SET PROBLEM.
All lines below must be repeated exactly, with the pictures omitted.
• • • • • • •
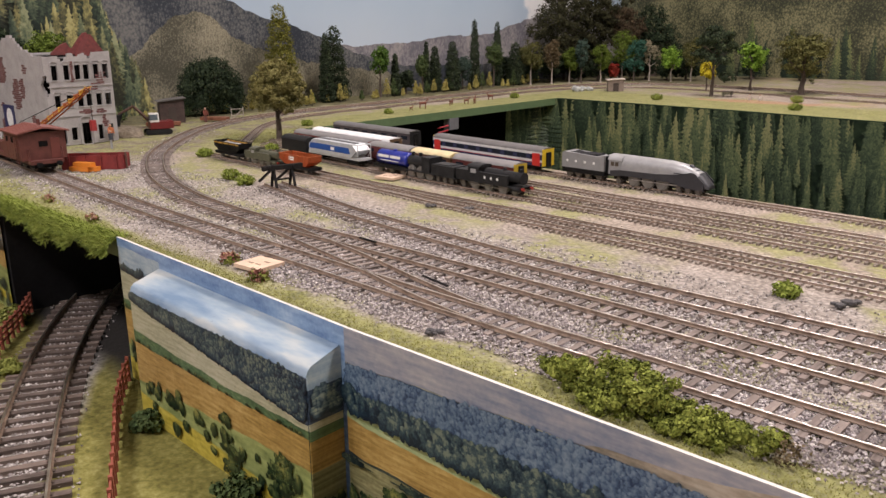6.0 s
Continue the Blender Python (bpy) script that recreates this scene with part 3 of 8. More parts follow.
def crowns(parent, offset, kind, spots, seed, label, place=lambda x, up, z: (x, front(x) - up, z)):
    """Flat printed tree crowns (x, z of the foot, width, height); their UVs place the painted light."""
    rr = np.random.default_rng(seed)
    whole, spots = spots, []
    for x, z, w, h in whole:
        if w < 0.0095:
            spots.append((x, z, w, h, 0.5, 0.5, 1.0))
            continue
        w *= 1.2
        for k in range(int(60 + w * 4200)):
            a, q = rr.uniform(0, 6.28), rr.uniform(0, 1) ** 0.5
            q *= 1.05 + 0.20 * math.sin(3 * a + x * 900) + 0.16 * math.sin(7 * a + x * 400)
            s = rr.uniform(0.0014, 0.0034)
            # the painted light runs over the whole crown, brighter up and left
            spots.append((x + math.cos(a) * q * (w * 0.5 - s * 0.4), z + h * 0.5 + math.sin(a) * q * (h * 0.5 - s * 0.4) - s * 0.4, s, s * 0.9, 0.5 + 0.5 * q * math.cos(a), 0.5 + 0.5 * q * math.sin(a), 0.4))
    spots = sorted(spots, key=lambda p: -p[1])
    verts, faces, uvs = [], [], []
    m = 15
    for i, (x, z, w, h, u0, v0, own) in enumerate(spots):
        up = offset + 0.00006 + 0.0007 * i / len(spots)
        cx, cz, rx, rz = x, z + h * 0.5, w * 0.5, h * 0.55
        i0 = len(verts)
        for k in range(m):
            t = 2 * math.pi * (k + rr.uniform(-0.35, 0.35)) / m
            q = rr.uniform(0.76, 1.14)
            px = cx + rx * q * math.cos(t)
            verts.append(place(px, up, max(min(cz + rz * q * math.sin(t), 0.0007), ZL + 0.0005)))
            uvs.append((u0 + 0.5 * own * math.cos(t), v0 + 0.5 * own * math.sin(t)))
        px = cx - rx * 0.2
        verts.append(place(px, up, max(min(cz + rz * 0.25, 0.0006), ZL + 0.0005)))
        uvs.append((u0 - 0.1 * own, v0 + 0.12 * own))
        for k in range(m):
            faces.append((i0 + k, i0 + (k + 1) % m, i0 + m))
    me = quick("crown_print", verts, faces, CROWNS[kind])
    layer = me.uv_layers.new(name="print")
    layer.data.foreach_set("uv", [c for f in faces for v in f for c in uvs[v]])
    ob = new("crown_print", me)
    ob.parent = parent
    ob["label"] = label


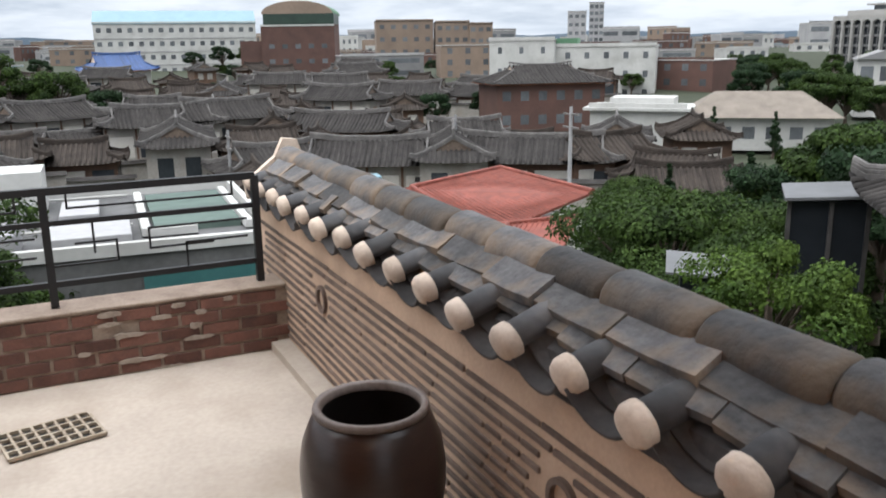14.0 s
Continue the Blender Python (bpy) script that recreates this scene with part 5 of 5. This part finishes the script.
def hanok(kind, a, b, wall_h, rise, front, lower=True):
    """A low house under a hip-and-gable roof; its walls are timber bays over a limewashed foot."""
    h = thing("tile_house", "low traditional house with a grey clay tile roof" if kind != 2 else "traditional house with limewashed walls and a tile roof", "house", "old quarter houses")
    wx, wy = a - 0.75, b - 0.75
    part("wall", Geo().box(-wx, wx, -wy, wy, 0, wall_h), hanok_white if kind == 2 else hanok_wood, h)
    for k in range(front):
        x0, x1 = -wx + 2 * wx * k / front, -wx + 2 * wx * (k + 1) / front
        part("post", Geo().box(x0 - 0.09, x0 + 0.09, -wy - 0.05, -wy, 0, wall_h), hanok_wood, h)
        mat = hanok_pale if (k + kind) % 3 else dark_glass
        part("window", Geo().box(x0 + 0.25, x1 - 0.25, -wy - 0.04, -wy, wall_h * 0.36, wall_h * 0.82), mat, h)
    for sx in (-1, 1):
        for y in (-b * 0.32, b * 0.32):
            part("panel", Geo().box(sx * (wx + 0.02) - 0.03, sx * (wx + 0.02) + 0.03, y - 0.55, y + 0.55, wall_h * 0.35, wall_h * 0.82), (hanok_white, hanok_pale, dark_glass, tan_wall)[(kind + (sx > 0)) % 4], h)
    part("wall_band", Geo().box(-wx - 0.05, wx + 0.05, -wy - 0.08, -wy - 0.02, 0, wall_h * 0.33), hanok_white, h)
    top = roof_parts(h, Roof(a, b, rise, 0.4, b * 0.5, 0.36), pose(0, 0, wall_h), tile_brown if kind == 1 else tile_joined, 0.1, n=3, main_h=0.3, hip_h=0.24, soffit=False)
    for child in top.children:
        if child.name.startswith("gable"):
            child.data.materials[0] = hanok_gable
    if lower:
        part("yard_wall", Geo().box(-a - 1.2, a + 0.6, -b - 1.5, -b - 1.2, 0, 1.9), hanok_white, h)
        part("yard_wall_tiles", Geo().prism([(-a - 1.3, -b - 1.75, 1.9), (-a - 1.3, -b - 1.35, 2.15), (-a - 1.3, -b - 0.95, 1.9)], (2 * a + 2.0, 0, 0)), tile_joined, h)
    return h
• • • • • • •
SOLUTION FOR THIS TASK.
6.0 s
Continue the Blender Python (bpy) script that recreates this scene with part 3 of 8. More parts follow.
def crowns(parent, offset, kind, spots, seed, label, place=lambda x, up, z: (x, front(x) - up, z)):
    """Flat printed tree crowns (x, z of the foot, width, height); their UVs place the painted light."""
    rr = np.random.default_rng(seed)
    whole, spots = spots, []
    for x, z, w, h in whole:
        if w < 0.0095:
            spots.append((x, z, w, h, 0.5, 0.5, 1.0))
            continue
        w *= 1.2
        for k in range(int(60 + w * 4200)):
            a, q = rr.uniform(0, 6.28), rr.uniform(0, 1) ** 0.5
            q *= 1.05 + 0.20 * math.sin(3 * a + x * 900) + 0.16 * math.sin(7 * a + x * 400)
            s = rr.uniform(0.0014, 0.0034)
            # the painted light runs over the whole crown, brighter up and left
            spots.append((x + math.cos(a) * q * (w * 0.5 - s * 0.4), z + h * 0.5 + math.sin(a) * q * (h * 0.5 - s * 0.4) - s * 0.4, s, s * 0.9, 0.5 + 0.5 * q * math.cos(a), 0.5 + 0.5 * q * math.sin(a), 0.4))
    spots = sorted(spots, key=lambda p: -p[1])
    verts, faces, uvs = [], [], []
    m = 15
    for i, (x, z, w, h, u0, v0, own) in enumerate(spots):
        up = offset + 0.00006 + 0.0007 * i / len(spots)
        cx, cz, rx, rz = x, z + h * 0.5, w * 0.5, h * 0.55
        i0 = len(verts)
        for k in range(m):
            t = 2 * math.pi * (k + rr.uniform(-0.35, 0.35)) / m
            q = rr.uniform(0.76, 1.14)
            px = cx + rx * q * math.cos(t)
            verts.append(place(px, up, max(min(cz + rz * q * math.sin(t), 0.0007), ZL + 0.0005)))
            uvs.append((u0 + 0.5 * own * math.cos(t), v0 + 0.5 * own * math.sin(t)))
        px = cx - rx * 0.2
        verts.append(place(px, up, max(min(cz + rz * 0.25, 0.0006), ZL + 0.0005)))
        uvs.append((u0 - 0.1 * own, v0 + 0.12 * own))
        for k in range(m):
            faces.append((i0 + k, i0 + (k + 1) % m, i0 + m))
    me = quick("crown_print", verts, faces, CROWNS[kind])
    layer = me.uv_layers.new(name="print")
    layer.data.foreach_set("uv", [c for f in faces for v in f for c in uvs[v]])
    ob = new("crown_print", me)
    ob.parent = parent
    ob["label"] = label


14.0 s
Continue the Blender Python (bpy) script that recreates this scene with part 5 of 5. This part finishes the script.
def hanok(kind, a, b, wall_h, rise, front, lower=True):
    """A low house under a hip-and-gable roof; its walls are timber bays over a limewashed foot."""
    h = thing("tile_house", "low traditional house with a grey clay tile roof" if kind != 2 else "traditional house with limewashed walls and a tile roof", "house", "old quarter houses")
    wx, wy = a - 0.75, b - 0.75
    part("wall", Geo().box(-wx, wx, -wy, wy, 0, wall_h), hanok_white if kind == 2 else hanok_wood, h)
    for k in range(front):
        x0, x1 = -wx + 2 * wx * k / front, -wx + 2 * wx * (k + 1) / front
        part("post", Geo().box(x0 - 0.09, x0 + 0.09, -wy - 0.05, -wy, 0, wall_h), hanok_wood, h)
        mat = hanok_pale if (k + kind) % 3 else dark_glass
        part("window", Geo().box(x0 + 0.25, x1 - 0.25, -wy - 0.04, -wy, wall_h * 0.36, wall_h * 0.82), mat, h)
    for sx in (-1, 1):
        for y in (-b * 0.32, b * 0.32):
            part("panel", Geo().box(sx * (wx + 0.02) - 0.03, sx * (wx + 0.02) + 0.03, y - 0.55, y + 0.55, wall_h * 0.35, wall_h * 0.82), (hanok_white, hanok_pale, dark_glass, tan_wall)[(kind + (sx > 0)) % 4], h)
    part("wall_band", Geo().box(-wx - 0.05, wx + 0.05, -wy - 0.08, -wy - 0.02, 0, wall_h * 0.33), hanok_white, h)
    top = roof_parts(h, Roof(a, b, rise, 0.4, b * 0.5, 0.36), pose(0, 0, wall_h), tile_brown if kind == 1 else tile_joined, 0.1, n=3, main_h=0.3, hip_h=0.24, soffit=False)
    for child in top.children:
        if child.name.startswith("gable"):
            child.data.materials[0] = hanok_gable
    if lower:
        part("yard_wall", Geo().box(-a - 1.2, a + 0.6, -b - 1.5, -b - 1.2, 0, 1.9), hanok_white, h)
        part("yard_wall_tiles", Geo().prism([(-a - 1.3, -b - 1.75, 1.9), (-a - 1.3, -b - 1.35, 2.15), (-a - 1.3, -b - 0.95, 1.9)], (2 * a + 2.0, 0, 0)), tile_joined, h)
    return h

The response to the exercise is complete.